Earlier today, State Senator Cam Ward, R-Alabaster, announced he is running for the Republican nomination for Associate Justice on the Alabama Supreme Court in Place 1. That seat is currently held by Greg Shaw.
Ward, who serves as the Chairman of the Senate Judiciary Committee and President of the Alabama Law Institute, is the leading figure in justice reform in the state. He sees the move from the legislative branch to the judiciary as a natural progression in his commitment to public service. “For me, this is a natural progression and if elected, I will bring a unique perspective to the court having worked in the legislature and the attorney general’s office,” Ward told APR in a phone conversation shortly before his formal announcement.
As a young attorney, Ward began his career in state government when he was appointed Deputy Attorney General by former Attorney General Bill Pryor.
Pryor’s dedication to the rule of law helped shape Ward’s view on a wide range of conservative issues, which led him to seek public office first as a State Representative and now as a Senator.

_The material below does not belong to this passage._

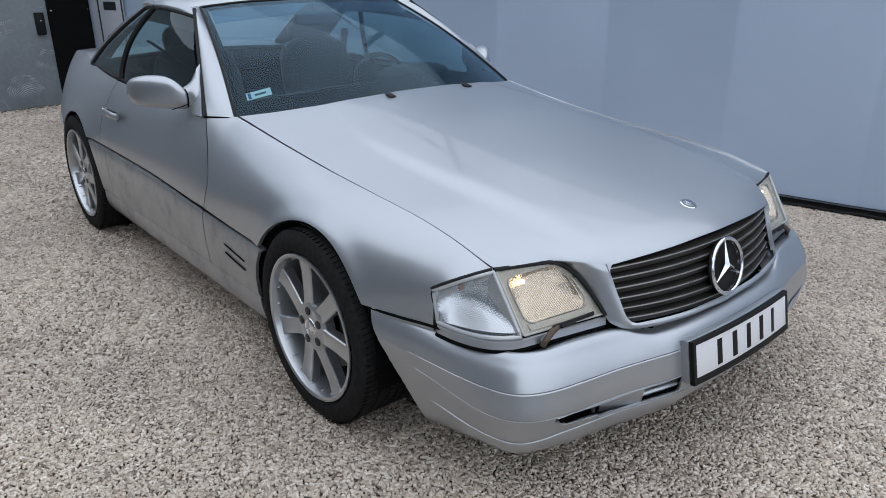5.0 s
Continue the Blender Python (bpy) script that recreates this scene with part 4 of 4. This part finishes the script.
def lamp(s):
    flip = lambda p: (s * p.x, p.y, p.z)
    unit = part("headlamp", grid([[flip(lamp_point(u, v)) for u in np.linspace(0, 1, 22)] for v in np.linspace(0, 1, 14)], centre=(0, 1, 0.4), flange=0.006), LENS, car, "lit headlamp with a fluted clear lens")
    unit.visible_shadow = False
    inset = Vector((0.0, 0.085, 0.0))
    edge = [lamp_point(u, v, 0) for u, v in [(k / 14, 0) for k in range(14)] + [(1, k / 14) for k in range(14)] + [(1 - k / 14, 1) for k in range(14)] + [(0, 1 - k / 14) for k in range(14)]]
    rows = [[flip(p + inset * d) for p in edge + edge[:1]] for d in (0.03, 1.0)]
    part("lamp_housing", grid(rows, centre=None, flange=0), HOUSING, unit)
    part("lamp_back", grid([[flip(lamp_point(u, v, 0) + inset) for u in np.linspace(0, 1, 8)] for v in np.linspace(0, 1, 6)], centre=(0, 1, 0.4), flange=0), HOUSING, unit)
    # dished reflector behind the fluted inner lens, with the bulb at its heart
    def dish(q, r):
        e = lambda c: math.copysign(abs(c) ** (2 / 5.5), c)
        u, v = 0.5 + 0.5 * r * e(math.cos(q)), 0.5 + 0.5 * r * e(math.sin(q))
        p = lamp_point(0.11 + 0.80 * u + 0.03 * u * (1 - v), 0.16 + 0.74 * v, 0.006)
        return flip(p + Vector((0, 0.012 + 0.050 * (1 - r * r), 0)))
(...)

Best known for his roles in criminal justice and prison reform and his leadership in advocating for the state’s Autism community, Ward is a steadfast voice for those who need a champion according to those who have watched him over the years. Ward is seen as a leader who can build a consensus even on the toughest issues.
He says he wants to take that same experience to the state’s highest court.

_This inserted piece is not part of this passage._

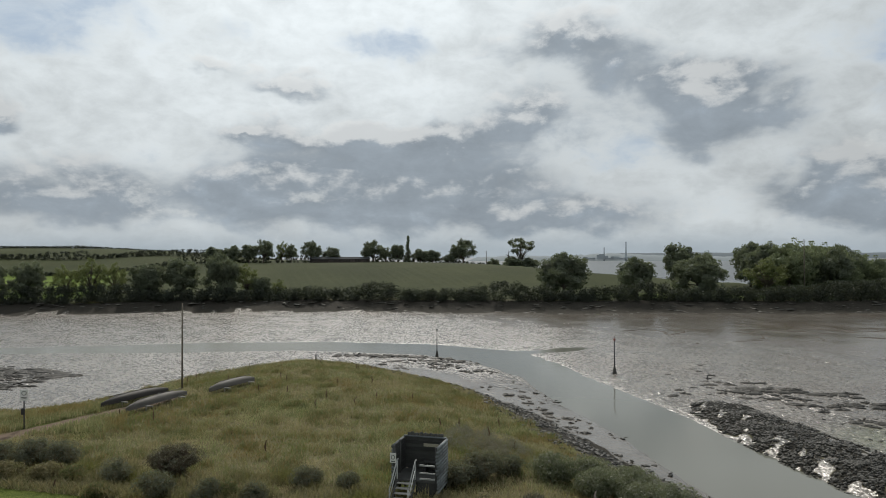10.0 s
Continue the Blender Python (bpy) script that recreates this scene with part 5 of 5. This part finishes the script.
# ---- grass ----
def make_grass():
    r = np.random.RandomState(71)
    road = ROAD_L + ROAD_R[::-1]
    pad = [(-14.7, 17.0), (-11.3, 17.0), (-11.3, 19.9), (-14.7, 19.9)]

    def open_ground(x, y):
        return (signed(road, x, y) < -0.1) & (signed(pad, x, y) < 0)

    x, y, z = scatter(r, 120000, -34, 24, -3, 31, lambda a, b: (signed(LAWN, a, b) > -0.2) & open_ground(a, b))
    tagged(new("lawn_grass", blades("lawn_grass", x, y, z, 0.04, 0.016, M_LAWN, r, 2.4)), "short mown lawn grass", "grass", kind="stuff")

    def steps_clear(a, b):
        return (np.hypot(a - 9.85, b - 20.75) > 0.75) & (np.hypot(a - 9.55, b - 20.2) > 0.6) & (np.hypot(a - 11.05, b - 22.15) > 0.9) & (np.hypot(a - 4.4, b - 22.0) > 0.85) & (np.hypot(a - 4.6, b - 21.2) > 0.7)

    def meadow(a, b):
        return steps_clear(a, b) & (signed(LAWN, a, b) < 0.1) & (signed(HOME, a, b) > -0.2) & open_ground(a, b) & (signed([(-30, 40), (-24, 40), (-22, 48), (-24, 62), (-60, 82), (-60, 50), (-33, 45)], a, b) < 0)

    def path(a, b):
        return ~((np.abs((a + 11) * 0.707 - (b - 39) * 0.707) < 0.8) & (b > 38) & (b < 49))

    x, y, z = scatter(r, 260000, -24, 26, 12, 75, lambda a, b: meadow(a, b) & path(a, b) & (a + b * 0.2 > -16))
    patch = waves(x, y, 8, 9) + 0.6 * waves(x, y, 9, 3) + r.normal(size=len(x)) * 0.35
    k = patch > 0.12
    tagged(new("meadow_grass", blades("meadow_grass", x[~k], y[~k], z[~k], 0.26, 0.032, M_TALL, r, 2.2, 1.2)), "rough knee-high meadow grass, green and straw", "grass", kind="stuff")
    tagged(new("meadow_seedheads", blades("meadow_seedheads", x[k], y[k], z[k], 0.30, 0.028, M_SEED, r, 2.0, 1.2)), "russet seed heads among the meadow grass", "grass", kind="stuff")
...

“The roles of the three branches of government are very well-defined. The legislative branch writes the laws, the executive branch enforces the laws and the judicial branch interprets the laws,” Ward explained. “My judicial philosophy will be easy to understand. As a judge, my role will be to interpret the law exactly as it is written, not to write new ones.”
As critics of the current court will attest, the Alabama Supreme Court is not always seen as an impartial arbiter of justice; instead, it is often vilified as bending to the will of prevailing political winds.

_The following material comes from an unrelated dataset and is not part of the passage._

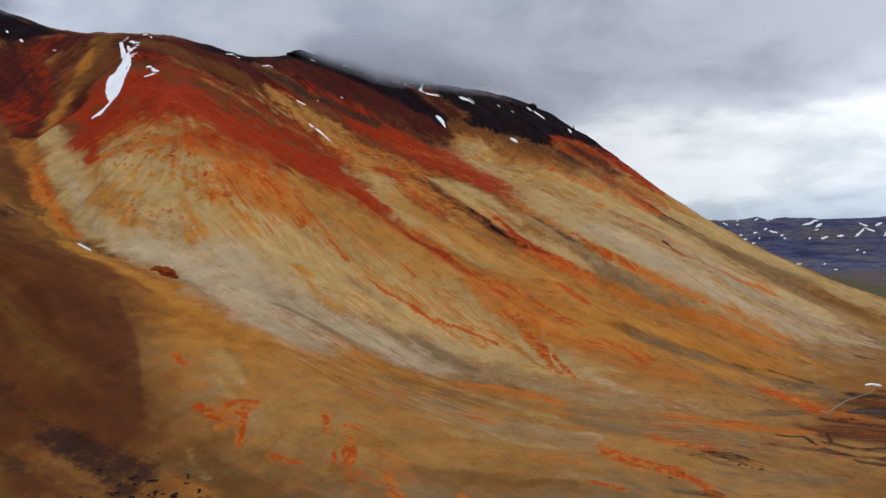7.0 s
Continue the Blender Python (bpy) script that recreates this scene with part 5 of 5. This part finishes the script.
BASALT, RUST = rock_material("basalt", srgb(52, 38, 38), srgb(30, 23, 25)), rock_material("rust_rock", srgb(158, 70, 32), srgb(108, 48, 25))
crag("rock_mound", -165, 1668, 34, 11, BASALT, "dark basalt knob on the cloudy crest", "rock", 3, 20)
crag("rock_mound", -110, 1676, 30, 7, BASALT, "low dark basalt knob on the cloudy crest", "rock", 5, 70)
crag("rock_pinnacle", 481, 1597, 7, 24, BASALT, "slim dark rock pinnacle standing on the ridge", "rock pinnacle", 8, 10, 0.05)
crag("rock_pinnacle", 466, 1606, 9, 11, BASALT, "low dark rock tooth beside the pinnacle", "rock pinnacle", 9, 40, -0.1)
crag("rock_mound", 415, 1742, 15, 9, BASALT, "black rock ledge with snow on the ridge", "rock", 12, 30)
crag("outcrop", -129, 572, 8.5, 6.0, RUST, "rust-brown rock outcrop at the gully's edge", "rock outcrop", 15, -20)
crag("outcrop", -138, 578, 6.5, 3.2, RUST, "small rust-brown outcrop at the gully's edge", "rock outcrop", 16, 15)

# dark blocks strewn over the foot of the spur, thickest along two washed-out lines
BLOCKS = [rock_mesh("boulder", 40 + k) for k in range(5)]
for mesh in BLOCKS:
    mesh.materials.append(BASALT)


def boulder(group, label, x, y, size, rnd):
    ob = tagged(new("boulder", BLOCKS[rnd.randrange(5)]), label, "boulder", group)
    stretch = Matrix.Diagonal((size * rnd.uniform(1.0, 2.6), size * rnd.uniform(0.6, 1.1), size * rnd.uniform(0.35, 0.7), 1))
    ob.matrix_world = pose(x, y, float(ground_z(x, y)) + 0.1 * size, rnd.uniform(-8, 8), rnd.uniform(-8, 8), rnd.uniform(0, 360)) @ stretch


dice = random.Random(21)
for (x0, y0), (x1, y1), number, spread in (
    ((-64, 355), (-63, 354), 1, 0.0),
    ((-51, 339), (-42, 337), 3, 2.0),
    ((-84, 326), (-57, 327), 9, 4.5),
    ((-74, 316), (-60, 311), 7, 4.4),
    ((-55, 321), (-47, 309), 5, 1.9),
    ((-47, 308), (-29, 297), 12, 2.5),
    ((-65, 298), (-53, 285), 9, 5.9),
    ((-52, 297), (-42, 294), 6, 3.5),
    ((-37, 325), (-31, 323), 4, 1.6),
    ((-66, 315), (-53, 290), 8, 3.8),
    ((-23, 297), (3, 300), 4, 1.8),
    ((-76, 295), (-66, 282), 6, 4.1),
    ((-49, 323), (-46, 322), 2, 1.3),
):
    for k in range(2 * number):
        q = dice.random()
        boulder("boulders at the foot of the spur", "black basalt boulder half sunk in tan scree", x0 + q * (x1 - x0) + dice.gauss(0, spread), y0 + q * (y1 - y0) + dice.gauss(0, 2 * spread), 0.5 + 1.7 * dice.random() ** 2.4, dice)
for (x0, y0), (x1, y1), number, spread in (
    ((-136, 592), (-118, 588), 7, 1.2),
    ((358, 649), (459, 628), 16, 3.3),
    ((344, 587), (374, 572), 9, 1.8),
    ((303, 465), (342, 449), 9, 1.4),
    ((237, 396), (249, 372), 9, 1.6),
    ((185, 355), (296, 379), 8, 1.8),
    ((396, 532), (438, 507), 7, 1.1),
    ((361, 472), (399, 456), 6, 1.0),
    ((648, 847), (730, 885), 7, 1.8),
):
    for k in range(number):
        q = dice.random()
        boulder("boulders on the valley floor", "dark boulder on the streaked valley floor", x0 + q * (x1 - x0) + dice.gauss(0, spread), y0 + q * (y1 - y0) + dice.gauss(0, 2 * spread), 0.45 + 1.0 * dice.random() ** 2, dice)



# ---- the snow-flecked tableland beyond the plain ----
def hill_height(x, y):
    front = 3650 + 260 * fbm(x, 0 * x, 900, 3, 61) - 0.10 * (x - 2400)
    top = 335 + 26 * fbm(x, y, 800, 3, 62) + 0.018 * (x - 2400)
    q = np.clip((y - front) / 900, 0, 1)
    rise = 0.22 * smooth(0, 0.45, q) + 0.78 * smooth(0.38, 0.95, q) ** 1.3
    gullied = 1 + 0.22 * fbm(x, y * 0.35, 160, 4, 63) * np.sin(np.pi * q) ** 0.5
    return top * rise * gullied - 6


hx, hy = np.meshgrid(np.linspace(700, 4600, 420), np.linspace(3200, 4960, 130))
hx, hy = hx.ravel(), hy.ravel()
keep_low = np.where(np.hypot(hx, hy) > 4940, -12, 0)
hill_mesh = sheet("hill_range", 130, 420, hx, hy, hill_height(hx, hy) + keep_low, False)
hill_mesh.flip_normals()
hill_mesh.materials.append(hazed_moor_material())
tagged(new("hill_range", hill_mesh), "low tableland in painted haze blue-grey, flecked with snow beyond the plain", "hills")


def far_snow(x, y, length, width, slant, seed):
    spine = [(x + length * q, y + slant * length * q, 0.75 * width * (0.4 + math.sin(math.pi * (q + 0.5)))) for q in (-0.5, -0.2, 0.15, 0.5)]
    mesh = draped("snow_patch", spine, 5.0, hill_height, 1.1, seed, 8, 5.0, -2.0)
    mesh.materials.append(SNOW)
    tagged(new("snow_patch", mesh), "white snow patch on the far dark tableland", "snow patch", "snow patches on the far hills")


for k, (x, y, length, width, slant) in enumerate((
    (2301, 4465, 32, 4, -0.2),
    (2416, 4517, 16, 4, 0.5),
    (2393, 4473, 16, 4, 0.0),
    (2368, 4382, 21, 4, 0.1),
    (2377, 4347, 31, 4, 0.3),
    (2540, 4499, 27, 4, -0.2),
    (2613, 4486, 16, 4, 0.5),
    (2658, 4522, 16, 4, 0.0),
    (2553, 4409, 26, 4, 0.1),
    (2472, 4392, 32, 4, 0.3),
    (2594, 4385, 53, 6, -0.2),
    (2638, 4359, 31, 4, 0.5),
    (2644, 4336, 15, 4, 0.0),
    (2860, 4397, 117, 6, 0.1),
    (2896, 4361, 53, 6, 0.3),
    (2864, 4336, 26, 4, -0.2),
    (2791, 4296, 20, 4, 0.5),
    (2878, 4274, 52, 6, 0.0),
    (2985, 4271, 52, 6, 0.1),
    (2473, 4344, 15, 4, 0.3),
    (2421, 4321, 21, 4, -0.2),
    (3144, 4301, 26, 4, 0.5),
    (3171, 4300, 52, 6, 0.0),
    (3261, 4289, 52, 6, 0.1),
    (3099, 4245, 82, 6, 0.3),
    (3178, 4257, 62, 6, -0.2),
    (3263, 4213, 82, 6, 0.5),
    (3243, 4162, 60, 6, 0.0),
    (2506, 3958, 38, 6, 0.1),
    (2660, 3946, 24, 4, 0.3),
    (2434, 4242, 20, 4, -0.2),
    (3040, 4122, 20, 4, 0.5),
    (3015, 4150, 15, 4, 0.0),
    (2656, 3835, 23, 4, 0.1),
    (3425, 4221, 72, 6, 0.3),
    (3558, 4192, 61, 6, -0.2),
)):
    far_snow(x, y, length, width, slant, 100 + k)



# ---- the cloud that sits on the crest ----
def cloud_bank(name, spine, seed):
    """A long low bank of cloud: a lumpy curtain, billowing towards its foot, that lies along the crest."""
    pts = np.array(spine, float)
    legs = np.linalg.norm(np.diff(pts[:, :2], axis=0), axis=1)
    run = np.concatenate([[0], np.cumsum(legs)])
    n, rows = 90, 26
    s = np.linspace(0, run[-1], n)
    cx, cy, foot, tall = (np.interp(s, run, pts[:, k]) for k in range(4))
    x, y, z, q = [], [], [], []
    for k in range(rows):
        up = k / (rows - 1)
        billow = 7 * fbm(s, up * 120 + 0 * s, 160, 2, seed) - 16 * math.sin(up * math.pi)
        x.append(cx), y.append(cy + billow + 60 * up)
        z.append(foot + tall * up)
        q.append(np.minimum(smooth(0.08, 0.42, up), smooth(1.0, 0.5, up)) * smooth(0, 0.16, s / run[-1]) * smooth(1, 0.5, s / run[-1]))
    mesh = sheet(name, rows, n, *(np.array(v).ravel() for v in (x, y, z)), False)
    mesh.attributes.new("body", "FLOAT", "POINT").data.foreach_set("value", np.array(q, np.float32).ravel())
    mesh.materials.append(CLOUD)
    return tagged(new(name, mesh), "soft grey cloud hiding the mountain's crest", "cloud", kind="stuff")


CLOUD = cloud_material()
cloud_bank("cloud_bank", ((-195, 1637, 607, 73), (-114, 1640, 570, 130), (-32, 1650, 542, 155), (21, 1656, 518, 175), (93, 1715, 522, 179), (170, 1778, 531, 179), (256, 1760, 520, 169), (339, 1738, 507, 158), (392, 1718, 500, 142), (467, 1732, 492, 129)), 71)
cloud_bank("cloud_bank", ((-189, 1592, 595, 71), (-110, 1595, 558, 126), (-31, 1605, 531, 151), (21, 1611, 508, 170), (91, 1670, 512, 174), (166, 1733, 521, 175), (250, 1715, 510, 164), (331, 1693, 497, 154), (382, 1673, 490, 138), (455, 1687, 483, 125)), 74)
cloud_bank("cloud_bank", ((-841, 1464, 665, 81), (-763, 1453, 631, 93), (-691, 1393, 594, 78), (-645, 1381, 586, 66), (-584, 1373, 585, 55)), 77)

Ward believes his background as a lawmaker as well as his experience in criminal justice will give him the ability and wisdom required to adjudicate honestly.
Ward, a graduate of Troy State University and the Cumberland School of Law at Samford University, is a practicing attorney specializing in criminal justice reform and economic development.
“During his time in public office, he has demonstrated that he is a staunch advocate of limited government and protections for Constitutional rights,” according to his campaign press statement. “He has sponsored stronger ethics laws and pro-growth legislation that has helped launch Alabama to the lowest unemployment rate in decades. His work in the State Senate has been recognized by conservative groups both locally and nationally.”
Ward is married to Lindsey Clements Ward and he has two daughters, Riley (17) and Clements (1).
The Republican Primary will be held on Tuesday, March 3.
This is Ward’s first run for statewide office.